The Tamils with whom I met continue to feel extremely hurt by these comments. It adds to their continuing feeling of pain at the response of the Australian government towards the war and the continuing injustices in Sri Lanka.
It would be revealing to know who helped these MPs organise their visit and arrange for them to meet Mr Rajapaksa. In the face of mounting evidence of war crimes and crimes against humanity why did these Labor MPs make positive statements about the President who has been implicated in war crimes and crimes against humanity?

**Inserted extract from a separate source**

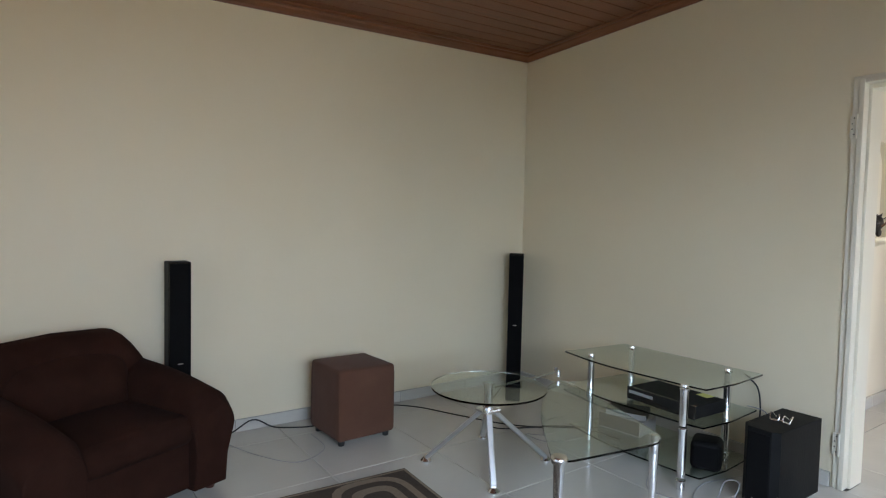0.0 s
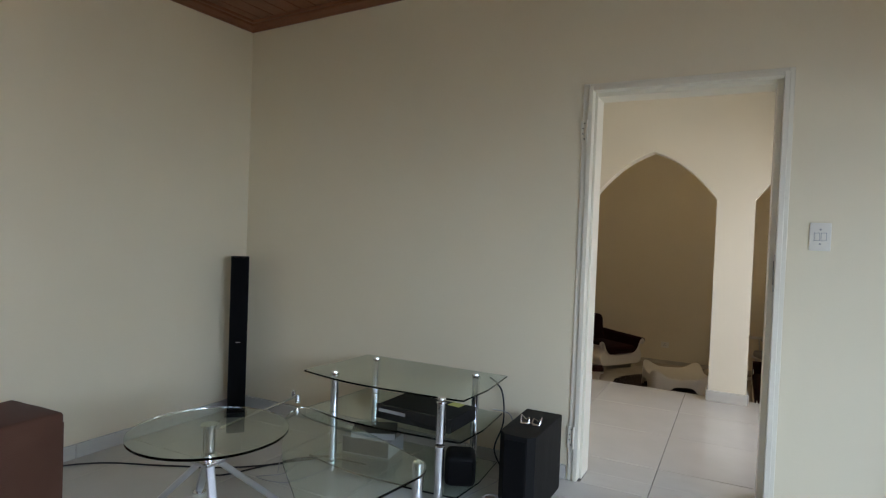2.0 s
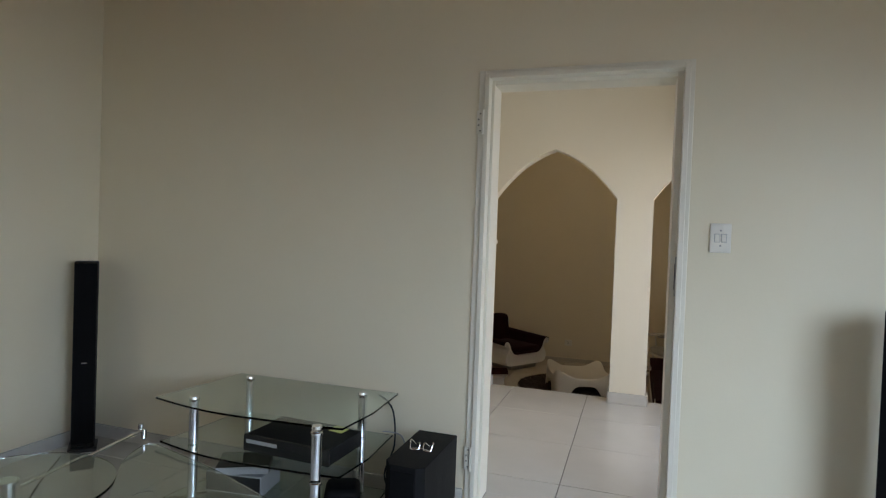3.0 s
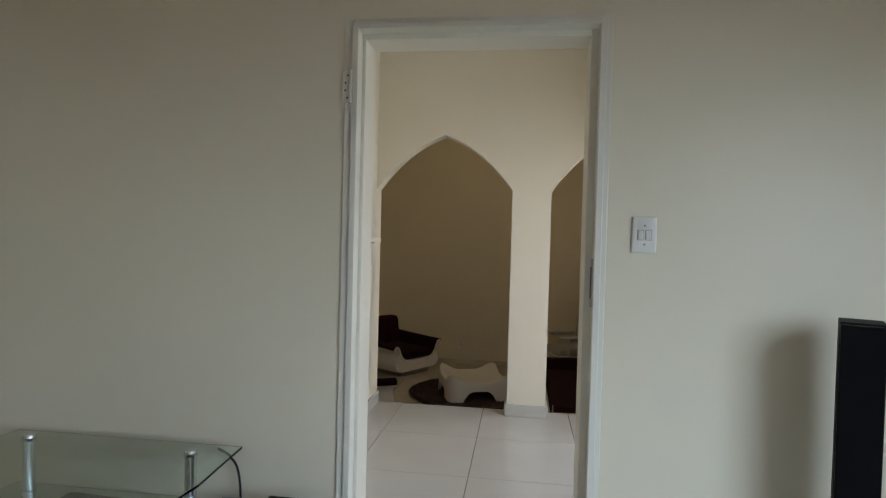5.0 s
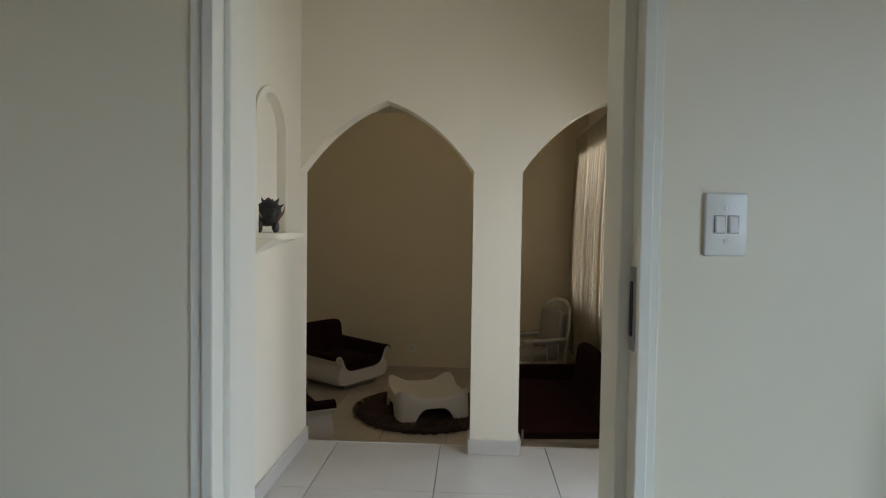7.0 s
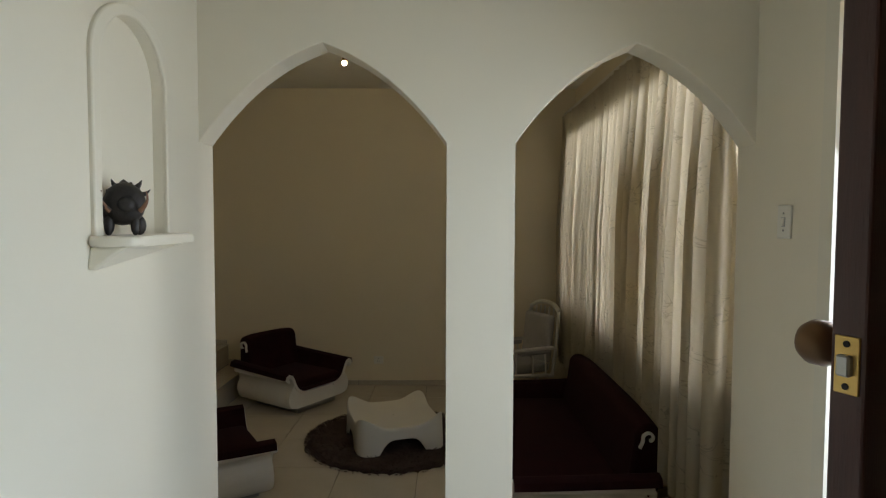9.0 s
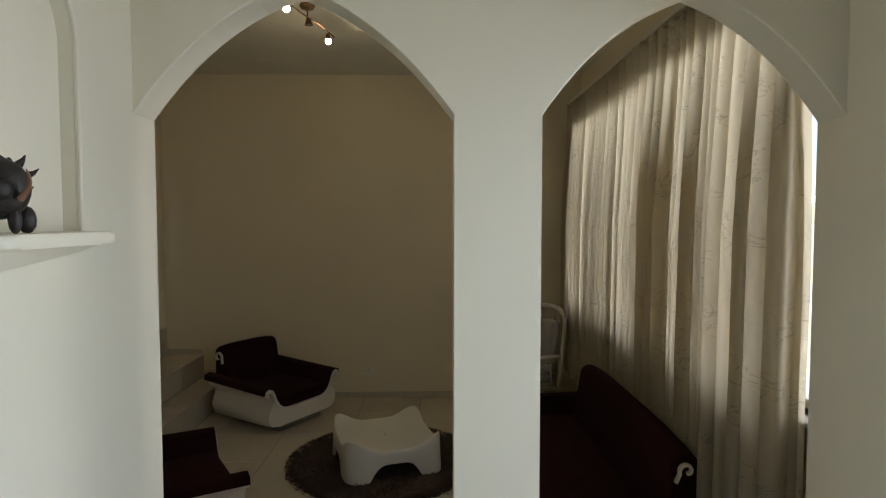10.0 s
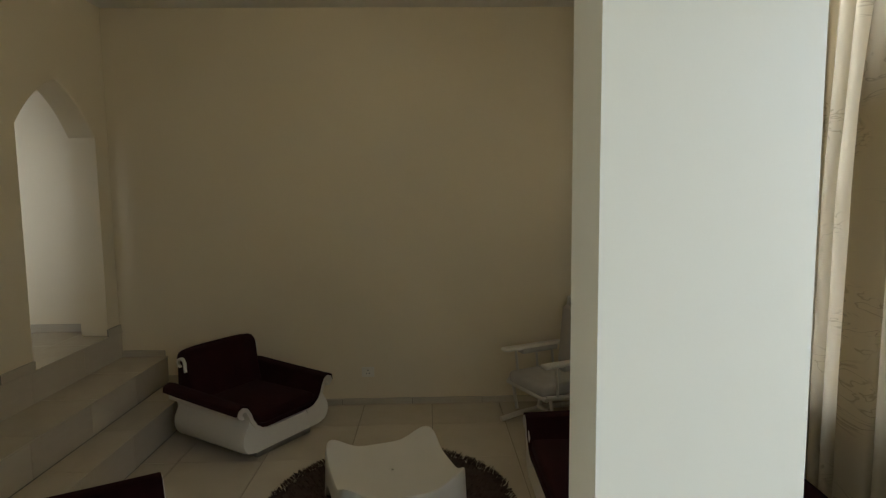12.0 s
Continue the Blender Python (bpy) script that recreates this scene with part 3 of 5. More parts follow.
def niche():
    """The arched recess in the hall wall, with its raised rim and bracket shelf."""
    rim = structure("niche", arched([(1.425 + NY, 1.82 + NY)], (1.425 + NY, 1.82 + NY), HL, HL - NICHE, 1.25, 1.77, 0.20, 3.0, axis="y", shape=round_height), PLASTER, "arched plaster niche with a raised rim in the hall wall", "niche")
    soften(rim, 0.006, 2, 50)
    bm = bmesh.new()
    outline = [(1.425, 1.25)] + [(1.6225 - 0.1975 * math.cos(math.pi * i / 24), 1.77 + 0.20 * math.sin(math.pi * i / 24)) for i in range(25)] + [(1.82, 1.25)]
    mid = 1.6225
    outer = [(mid + (y - mid) * 1.2, z if i in (0, len(outline) - 1) else z + 0.035) for i, (y, z) in enumerate(outline)]
    front = [[bm.verts.new((HL + d, y + NY, z)) for y, z in line] for line, d in ((outline, 0.001), (outline, 0.014), (outer, 0.014), (outer, 0.0))]
    for a, b in zip(front, front[1:]):
        for i in range(len(a) - 1):
            bm.faces.new((a[i], a[i + 1], b[i + 1], b[i]))
    soften(part("niche_rim", bm, PLASTER, rim, smooth=True), 0.005, 2, 50)
    depth = 0.13
    plan = rounded([(HL - NICHE + 0.005, 1.43), (HL, 1.36), (HL + depth, 1.375), (HL + depth, 1.79), (HL, 1.845), (HL - NICHE + 0.005, 1.815)], 0.05)
    shelf = part("niche_shelf", slab([(x, y + NY) for x, y in plan], 1.252, 1.282, 0.009), PLASTER, rim, "thick white plaster shelf with a rounded front", smooth=True)
    low = bmesh.new()
    top = [low.verts.new((p[0], p[1] + NY, p[2])) for p in ((HL, 1.375, 1.253), (HL + 0.10, 1.39, 1.253), (HL + 0.10, 1.77, 1.253), (HL, 1.825, 1.253))]
    bottom = [low.verts.new((p[0], p[1] + NY, p[2])) for p in ((HL, 1.36, 1.185), (HL + 0.02, 1.365, 1.185), (HL + 0.02, 1.75, 1.225), (HL, 1.80, 1.225))]
    low.faces.new(top)
    low.faces.new(bottom[::-1])
    for i in range(4):
        low.faces.new((top[i], top[(i + 1) % 4], bottom[(i + 1) % 4], bottom[i]))
    soften(part("bracket", low, PLASTER, shelf), 0.008, 2)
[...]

The Tamils expressed to me the hope these MPs and all MPs in our state and federal parliaments would closely follow the work of the team mandated by the UN Human Rights Council to conduct a comprehensive investigation of alleged human rights violations in Sri Lanka.
The three distinguished experts leading this investigation are:
Mr Martti Ahtisaari, former President of Finland and Nobel Peace Prize Laureate, who has also served as a UN diplomat and mediator and is renowned for his international peace work;
Ms Silvia Cartwright, former Governor-General and High Court judge of New Zealand, and judge of the Extraordinary Chambers of the Courts in Cambodia, as well as former member of the UN Committee for the Elimination of Discrimination against Women;
Ms Asma Jahangir, former President of Pakistan's Supreme Court Bar Association and of the Human Rights Commission of Pakistan, previous holder of several Human Rights Council mandates and member of a recent fact-finding body into Israeli settlements.
They will be handing down their report in March. The world will be watching.
As is the style of the Sri Lankan government, their PR machine will most likely already be in full swing to neutralise any adverse findings.
The power of the ruthless Rajapaska regime is a constant reminder why we need MPs in Australia who are independent and consult with the diaspora Tamil community and multiple international human rights and legal organisations that are concerned about the abuses in Sri Lanka - so that they do not give comfort to this dangerous President through ill-advised statements.
The world has finally woken up to the atrocities of Rajapaksa Government. Australia may well be one of the last countries standing with and giving cover to a President and government accused of war crimes, crimes against humanity, genocide and ongoing human rights abuses.